• Recorded data:
— Start —
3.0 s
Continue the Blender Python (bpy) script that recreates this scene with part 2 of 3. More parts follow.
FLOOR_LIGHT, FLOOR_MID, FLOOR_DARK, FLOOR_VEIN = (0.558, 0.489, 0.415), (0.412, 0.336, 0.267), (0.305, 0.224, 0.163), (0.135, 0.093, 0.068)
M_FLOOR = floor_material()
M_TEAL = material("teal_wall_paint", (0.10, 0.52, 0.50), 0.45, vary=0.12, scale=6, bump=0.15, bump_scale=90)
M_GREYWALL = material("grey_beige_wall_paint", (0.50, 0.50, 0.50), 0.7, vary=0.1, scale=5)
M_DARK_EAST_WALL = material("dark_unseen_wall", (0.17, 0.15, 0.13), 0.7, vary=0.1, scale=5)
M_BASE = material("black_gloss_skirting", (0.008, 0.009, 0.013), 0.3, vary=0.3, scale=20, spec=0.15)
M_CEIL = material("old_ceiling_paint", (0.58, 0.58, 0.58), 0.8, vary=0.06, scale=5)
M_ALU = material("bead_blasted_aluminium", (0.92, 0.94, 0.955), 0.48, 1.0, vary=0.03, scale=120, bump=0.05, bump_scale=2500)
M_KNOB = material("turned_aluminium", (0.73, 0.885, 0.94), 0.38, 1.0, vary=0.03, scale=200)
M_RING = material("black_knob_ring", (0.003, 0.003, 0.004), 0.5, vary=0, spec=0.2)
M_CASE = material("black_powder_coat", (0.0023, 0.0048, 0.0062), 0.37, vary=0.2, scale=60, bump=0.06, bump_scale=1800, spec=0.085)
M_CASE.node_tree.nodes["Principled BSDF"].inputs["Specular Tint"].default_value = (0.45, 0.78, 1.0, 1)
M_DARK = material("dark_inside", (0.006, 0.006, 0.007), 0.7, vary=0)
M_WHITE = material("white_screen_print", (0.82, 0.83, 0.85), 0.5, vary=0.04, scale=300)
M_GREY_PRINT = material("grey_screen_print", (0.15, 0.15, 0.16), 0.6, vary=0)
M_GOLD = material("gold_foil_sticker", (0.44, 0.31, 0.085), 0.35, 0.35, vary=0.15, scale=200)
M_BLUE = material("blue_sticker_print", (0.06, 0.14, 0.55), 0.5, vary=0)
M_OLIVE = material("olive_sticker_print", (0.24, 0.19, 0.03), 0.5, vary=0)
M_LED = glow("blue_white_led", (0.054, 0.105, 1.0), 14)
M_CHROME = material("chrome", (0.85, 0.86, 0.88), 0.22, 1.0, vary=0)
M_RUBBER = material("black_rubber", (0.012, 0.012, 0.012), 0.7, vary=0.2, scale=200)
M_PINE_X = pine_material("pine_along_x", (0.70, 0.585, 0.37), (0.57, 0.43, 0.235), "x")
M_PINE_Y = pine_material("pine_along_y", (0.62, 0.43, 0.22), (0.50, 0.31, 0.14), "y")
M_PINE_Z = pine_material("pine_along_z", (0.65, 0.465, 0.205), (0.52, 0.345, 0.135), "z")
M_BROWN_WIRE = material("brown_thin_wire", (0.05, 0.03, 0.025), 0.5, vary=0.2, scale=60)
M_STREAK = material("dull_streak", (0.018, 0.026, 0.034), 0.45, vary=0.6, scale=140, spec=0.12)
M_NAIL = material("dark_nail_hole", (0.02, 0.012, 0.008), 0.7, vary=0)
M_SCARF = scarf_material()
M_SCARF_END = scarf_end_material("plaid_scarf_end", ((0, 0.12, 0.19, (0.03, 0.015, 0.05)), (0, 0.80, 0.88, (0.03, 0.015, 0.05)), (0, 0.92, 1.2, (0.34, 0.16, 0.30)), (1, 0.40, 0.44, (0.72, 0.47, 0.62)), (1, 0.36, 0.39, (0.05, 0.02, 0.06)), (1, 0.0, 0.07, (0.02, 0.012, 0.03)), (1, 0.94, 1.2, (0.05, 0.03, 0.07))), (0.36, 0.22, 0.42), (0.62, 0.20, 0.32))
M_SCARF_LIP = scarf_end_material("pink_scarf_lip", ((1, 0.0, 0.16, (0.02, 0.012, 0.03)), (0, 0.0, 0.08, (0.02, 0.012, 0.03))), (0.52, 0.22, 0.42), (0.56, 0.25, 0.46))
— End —
• Exercise:
Would you reproduce the material above in full, exactly as given?

• Problem solution:
3.0 s
Continue the Blender Python (bpy) script that recreates this scene with part 2 of 3. More parts follow.
FLOOR_LIGHT, FLOOR_MID, FLOOR_DARK, FLOOR_VEIN = (0.558, 0.489, 0.415), (0.412, 0.336, 0.267), (0.305, 0.224, 0.163), (0.135, 0.093, 0.068)
M_FLOOR = floor_material()
M_TEAL = material("teal_wall_paint", (0.10, 0.52, 0.50), 0.45, vary=0.12, scale=6, bump=0.15, bump_scale=90)
M_GREYWALL = material("grey_beige_wall_paint", (0.50, 0.50, 0.50), 0.7, vary=0.1, scale=5)
M_DARK_EAST_WALL = material("dark_unseen_wall", (0.17, 0.15, 0.13), 0.7, vary=0.1, scale=5)
M_BASE = material("black_gloss_skirting", (0.008, 0.009, 0.013), 0.3, vary=0.3, scale=20, spec=0.15)
M_CEIL = material("old_ceiling_paint", (0.58, 0.58, 0.58), 0.8, vary=0.06, scale=5)
M_ALU = material("bead_blasted_aluminium", (0.92, 0.94, 0.955), 0.48, 1.0, vary=0.03, scale=120, bump=0.05, bump_scale=2500)
M_KNOB = material("turned_aluminium", (0.73, 0.885, 0.94), 0.38, 1.0, vary=0.03, scale=200)
M_RING = material("black_knob_ring", (0.003, 0.003, 0.004), 0.5, vary=0, spec=0.2)
M_CASE = material("black_powder_coat", (0.0023, 0.0048, 0.0062), 0.37, vary=0.2, scale=60, bump=0.06, bump_scale=1800, spec=0.085)
M_CASE.node_tree.nodes["Principled BSDF"].inputs["Specular Tint"].default_value = (0.45, 0.78, 1.0, 1)
M_DARK = material("dark_inside", (0.006, 0.006, 0.007), 0.7, vary=0)
M_WHITE = material("white_screen_print", (0.82, 0.83, 0.85), 0.5, vary=0.04, scale=300)
M_GREY_PRINT = material("grey_screen_print", (0.15, 0.15, 0.16), 0.6, vary=0)
M_GOLD = material("gold_foil_sticker", (0.44, 0.31, 0.085), 0.35, 0.35, vary=0.15, scale=200)
M_BLUE = material("blue_sticker_print", (0.06, 0.14, 0.55), 0.5, vary=0)
M_OLIVE = material("olive_sticker_print", (0.24, 0.19, 0.03), 0.5, vary=0)
M_LED = glow("blue_white_led", (0.054, 0.105, 1.0), 14)
M_CHROME = material("chrome", (0.85, 0.86, 0.88), 0.22, 1.0, vary=0)
M_RUBBER = material("black_rubber", (0.012, 0.012, 0.012), 0.7, vary=0.2, scale=200)
M_PINE_X = pine_material("pine_along_x", (0.70, 0.585, 0.37), (0.57, 0.43, 0.235), "x")
M_PINE_Y = pine_material("pine_along_y", (0.62, 0.43, 0.22), (0.50, 0.31, 0.14), "y")
M_PINE_Z = pine_material("pine_along_z", (0.65, 0.465, 0.205), (0.52, 0.345, 0.135), "z")
M_BROWN_WIRE = material("brown_thin_wire", (0.05, 0.03, 0.025), 0.5, vary=0.2, scale=60)
M_STREAK = material("dull_streak", (0.018, 0.026, 0.034), 0.45, vary=0.6, scale=140, spec=0.12)
M_NAIL = material("dark_nail_hole", (0.02, 0.012, 0.008), 0.7, vary=0)
M_SCARF = scarf_material()
M_SCARF_END = scarf_end_material("plaid_scarf_end", ((0, 0.12, 0.19, (0.03, 0.015, 0.05)), (0, 0.80, 0.88, (0.03, 0.015, 0.05)), (0, 0.92, 1.2, (0.34, 0.16, 0.30)), (1, 0.40, 0.44, (0.72, 0.47, 0.62)), (1, 0.36, 0.39, (0.05, 0.02, 0.06)), (1, 0.0, 0.07, (0.02, 0.012, 0.03)), (1, 0.94, 1.2, (0.05, 0.03, 0.07))), (0.36, 0.22, 0.42), (0.62, 0.20, 0.32))
M_SCARF_LIP = scarf_end_material("pink_scarf_lip", ((1, 0.0, 0.16, (0.02, 0.012, 0.03)), (0, 0.0, 0.08, (0.02, 0.012, 0.03))), (0.52, 0.22, 0.42), (0.56, 0.25, 0.46))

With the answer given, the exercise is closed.